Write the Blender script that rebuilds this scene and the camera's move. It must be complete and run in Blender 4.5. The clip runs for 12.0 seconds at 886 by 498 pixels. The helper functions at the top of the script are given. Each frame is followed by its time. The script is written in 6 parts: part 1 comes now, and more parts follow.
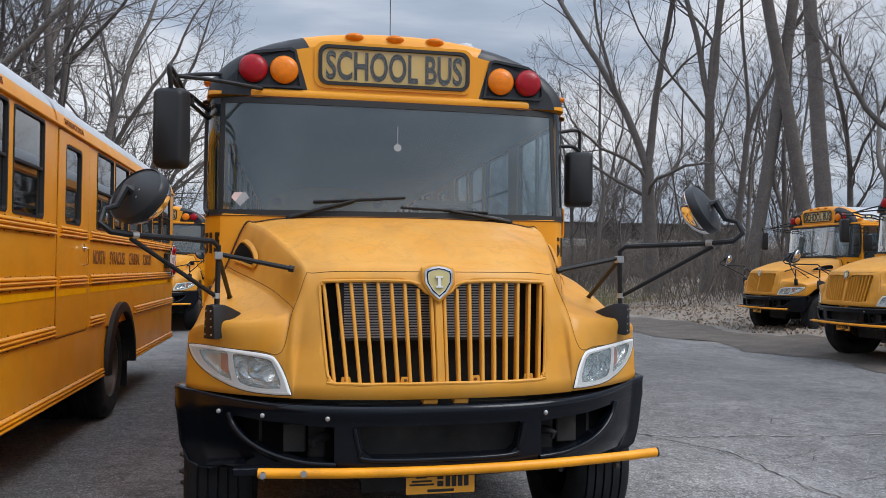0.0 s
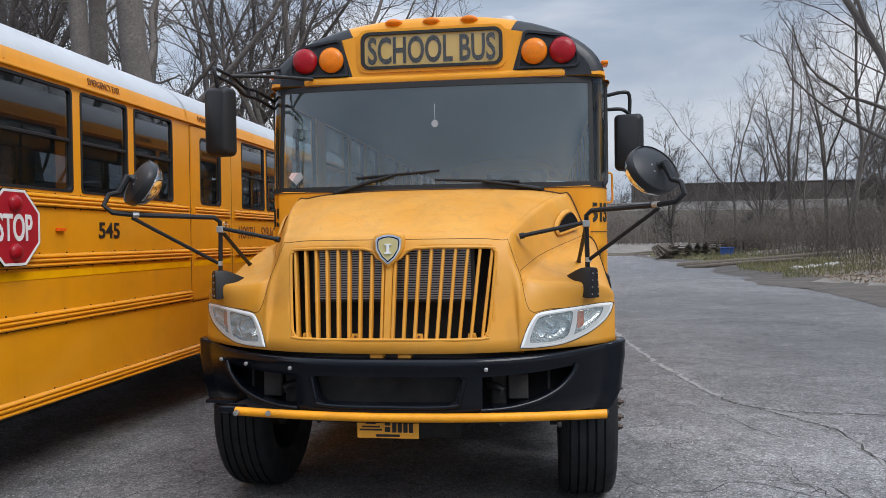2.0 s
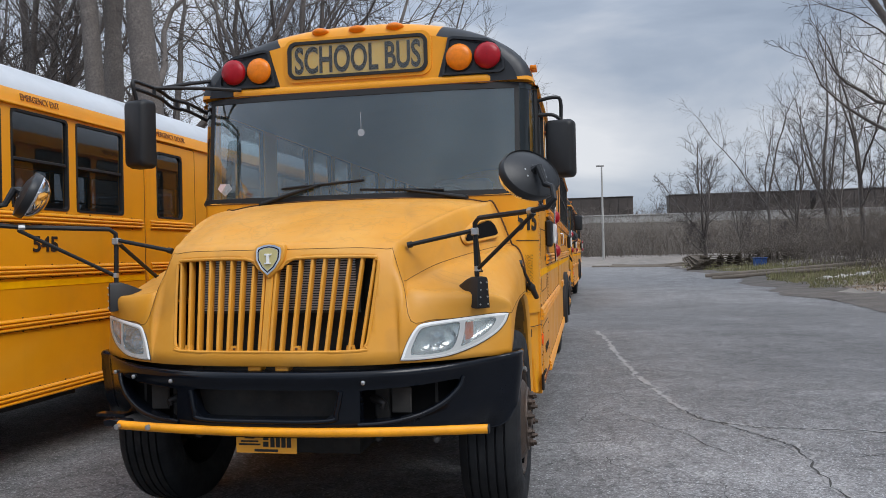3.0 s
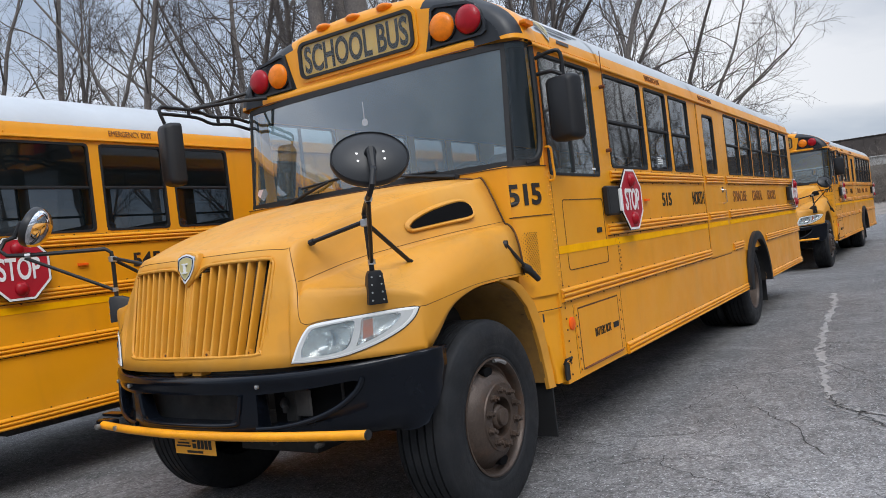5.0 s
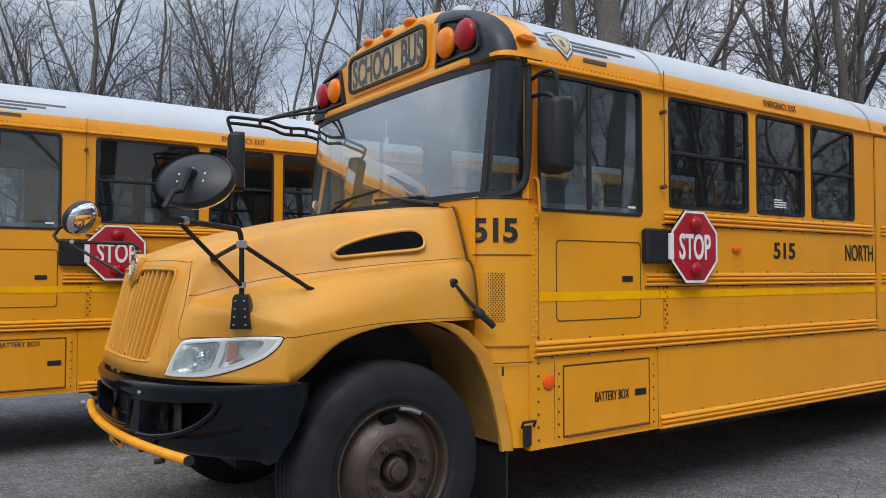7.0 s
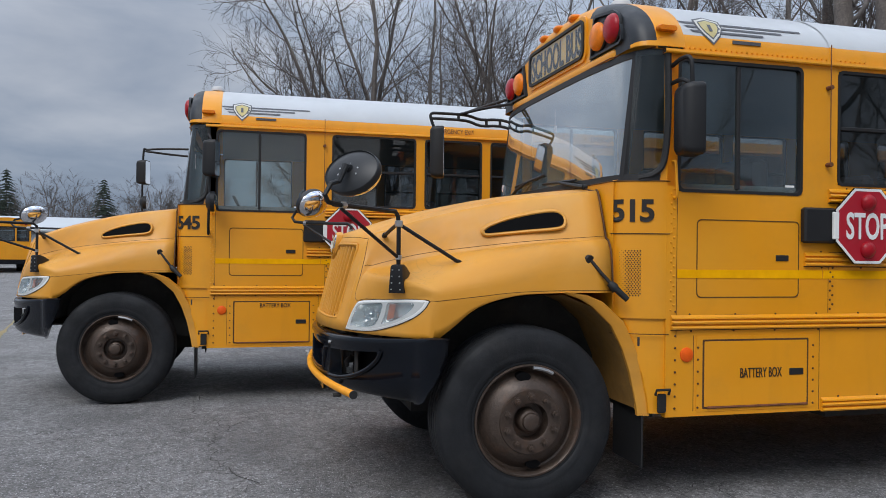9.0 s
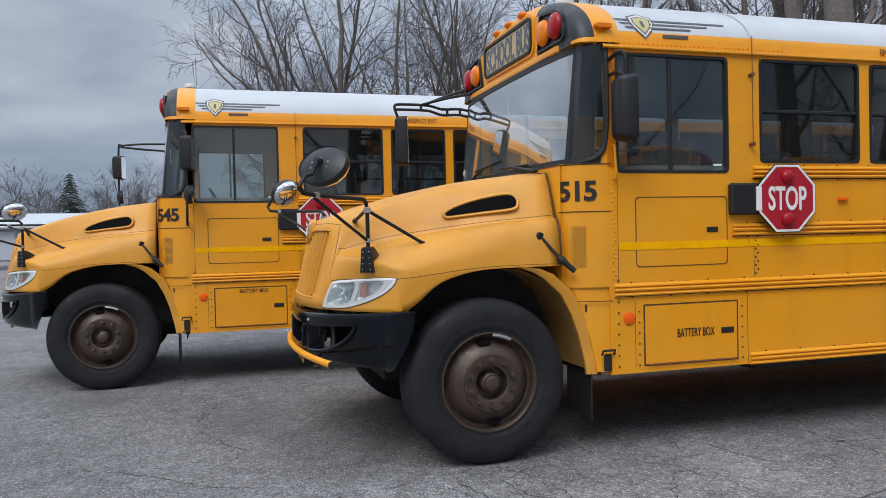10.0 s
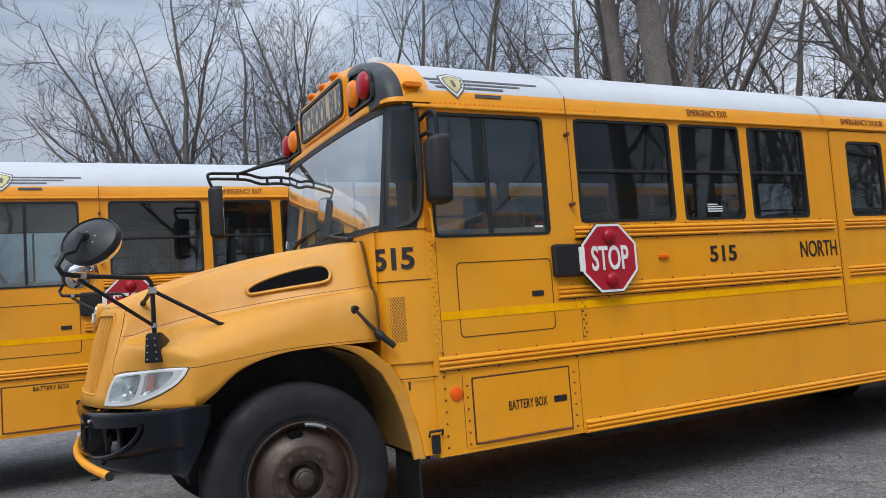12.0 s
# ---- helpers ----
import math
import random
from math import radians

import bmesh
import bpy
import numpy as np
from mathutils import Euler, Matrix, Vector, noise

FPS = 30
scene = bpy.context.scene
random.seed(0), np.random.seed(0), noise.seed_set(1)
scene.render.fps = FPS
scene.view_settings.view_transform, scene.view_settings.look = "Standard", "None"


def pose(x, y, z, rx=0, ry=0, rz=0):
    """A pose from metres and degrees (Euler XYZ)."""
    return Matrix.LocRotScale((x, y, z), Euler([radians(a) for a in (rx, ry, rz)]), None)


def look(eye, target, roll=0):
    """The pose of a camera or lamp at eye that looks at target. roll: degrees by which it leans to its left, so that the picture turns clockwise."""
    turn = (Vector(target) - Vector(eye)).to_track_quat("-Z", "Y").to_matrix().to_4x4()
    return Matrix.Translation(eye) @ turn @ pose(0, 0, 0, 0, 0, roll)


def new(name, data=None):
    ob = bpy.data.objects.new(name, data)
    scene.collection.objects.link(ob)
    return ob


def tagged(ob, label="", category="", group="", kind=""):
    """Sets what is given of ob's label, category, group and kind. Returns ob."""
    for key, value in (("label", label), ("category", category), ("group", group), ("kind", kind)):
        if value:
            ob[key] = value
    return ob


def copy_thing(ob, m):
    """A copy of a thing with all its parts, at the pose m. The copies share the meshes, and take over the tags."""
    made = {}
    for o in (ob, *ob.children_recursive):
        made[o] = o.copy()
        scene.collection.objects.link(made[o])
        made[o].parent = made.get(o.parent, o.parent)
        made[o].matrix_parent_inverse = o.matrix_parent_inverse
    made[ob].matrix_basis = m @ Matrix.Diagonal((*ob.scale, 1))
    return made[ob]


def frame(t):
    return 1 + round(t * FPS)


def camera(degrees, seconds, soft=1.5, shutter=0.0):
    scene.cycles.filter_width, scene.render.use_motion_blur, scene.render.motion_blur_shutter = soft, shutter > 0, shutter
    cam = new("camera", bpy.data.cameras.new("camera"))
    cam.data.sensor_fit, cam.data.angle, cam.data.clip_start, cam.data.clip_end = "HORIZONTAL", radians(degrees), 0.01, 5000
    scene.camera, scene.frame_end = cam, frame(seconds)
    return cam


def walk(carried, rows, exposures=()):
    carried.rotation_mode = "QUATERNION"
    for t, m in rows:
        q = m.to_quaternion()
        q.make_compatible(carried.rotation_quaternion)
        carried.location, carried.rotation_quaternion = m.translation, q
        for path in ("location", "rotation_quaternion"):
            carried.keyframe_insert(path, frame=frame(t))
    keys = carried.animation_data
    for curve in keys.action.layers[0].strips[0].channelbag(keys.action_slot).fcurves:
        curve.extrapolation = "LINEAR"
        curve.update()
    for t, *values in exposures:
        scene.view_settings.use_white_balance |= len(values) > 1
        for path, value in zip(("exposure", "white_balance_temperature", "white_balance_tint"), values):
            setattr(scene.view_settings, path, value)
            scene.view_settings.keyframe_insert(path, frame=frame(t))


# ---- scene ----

*Set task*.
Omit the pictures and give the material again, exactly and in full.

*Solution for this task*.
Write the Blender script that rebuilds this scene and the camera's move. It must be complete and run in Blender 4.5. The clip runs for 12.0 seconds at 886 by 498 pixels. The helper functions at the top of the script are given. Each frame is followed by its time. The script is written in 6 parts: part 1 comes now, and more parts follow.
0.0 s
2.0 s
3.0 s
5.0 s
7.0 s
9.0 s
10.0 s
12.0 s
# ---- helpers ----
import math
import random
from math import radians

import bmesh
import bpy
import numpy as np
from mathutils import Euler, Matrix, Vector, noise

FPS = 30
scene = bpy.context.scene
random.seed(0), np.random.seed(0), noise.seed_set(1)
scene.render.fps = FPS
scene.view_settings.view_transform, scene.view_settings.look = "Standard", "None"


def pose(x, y, z, rx=0, ry=0, rz=0):
    """A pose from metres and degrees (Euler XYZ)."""
    return Matrix.LocRotScale((x, y, z), Euler([radians(a) for a in (rx, ry, rz)]), None)


def look(eye, target, roll=0):
    """The pose of a camera or lamp at eye that looks at target. roll: degrees by which it leans to its left, so that the picture turns clockwise."""
    turn = (Vector(target) - Vector(eye)).to_track_quat("-Z", "Y").to_matrix().to_4x4()
    return Matrix.Translation(eye) @ turn @ pose(0, 0, 0, 0, 0, roll)


def new(name, data=None):
    ob = bpy.data.objects.new(name, data)
    scene.collection.objects.link(ob)
    return ob


def tagged(ob, label="", category="", group="", kind=""):
    """Sets what is given of ob's label, category, group and kind. Returns ob."""
    for key, value in (("label", label), ("category", category), ("group", group), ("kind", kind)):
        if value:
            ob[key] = value
    return ob


def copy_thing(ob, m):
    """A copy of a thing with all its parts, at the pose m. The copies share the meshes, and take over the tags."""
    made = {}
    for o in (ob, *ob.children_recursive):
        made[o] = o.copy()
        scene.collection.objects.link(made[o])
        made[o].parent = made.get(o.parent, o.parent)
        made[o].matrix_parent_inverse = o.matrix_parent_inverse
    made[ob].matrix_basis = m @ Matrix.Diagonal((*ob.scale, 1))
    return made[ob]


def frame(t):
    return 1 + round(t * FPS)


def camera(degrees, seconds, soft=1.5, shutter=0.0):
    scene.cycles.filter_width, scene.render.use_motion_blur, scene.render.motion_blur_shutter = soft, shutter > 0, shutter
    cam = new("camera", bpy.data.cameras.new("camera"))
    cam.data.sensor_fit, cam.data.angle, cam.data.clip_start, cam.data.clip_end = "HORIZONTAL", radians(degrees), 0.01, 5000
    scene.camera, scene.frame_end = cam, frame(seconds)
    return cam


def walk(carried, rows, exposures=()):
    carried.rotation_mode = "QUATERNION"
    for t, m in rows:
        q = m.to_quaternion()
        q.make_compatible(carried.rotation_quaternion)
        carried.location, carried.rotation_quaternion = m.translation, q
        for path in ("location", "rotation_quaternion"):
            carried.keyframe_insert(path, frame=frame(t))
    keys = carried.animation_data
    for curve in keys.action.layers[0].strips[0].channelbag(keys.action_slot).fcurves:
        curve.extrapolation = "LINEAR"
        curve.update()
    for t, *values in exposures:
        scene.view_settings.use_white_balance |= len(values) > 1
        for path, value in zip(("exposure", "white_balance_temperature", "white_balance_tint"), values):
            setattr(scene.view_settings, path, value)
            scene.view_settings.keyframe_insert(path, frame=frame(t))


# ---- scene ----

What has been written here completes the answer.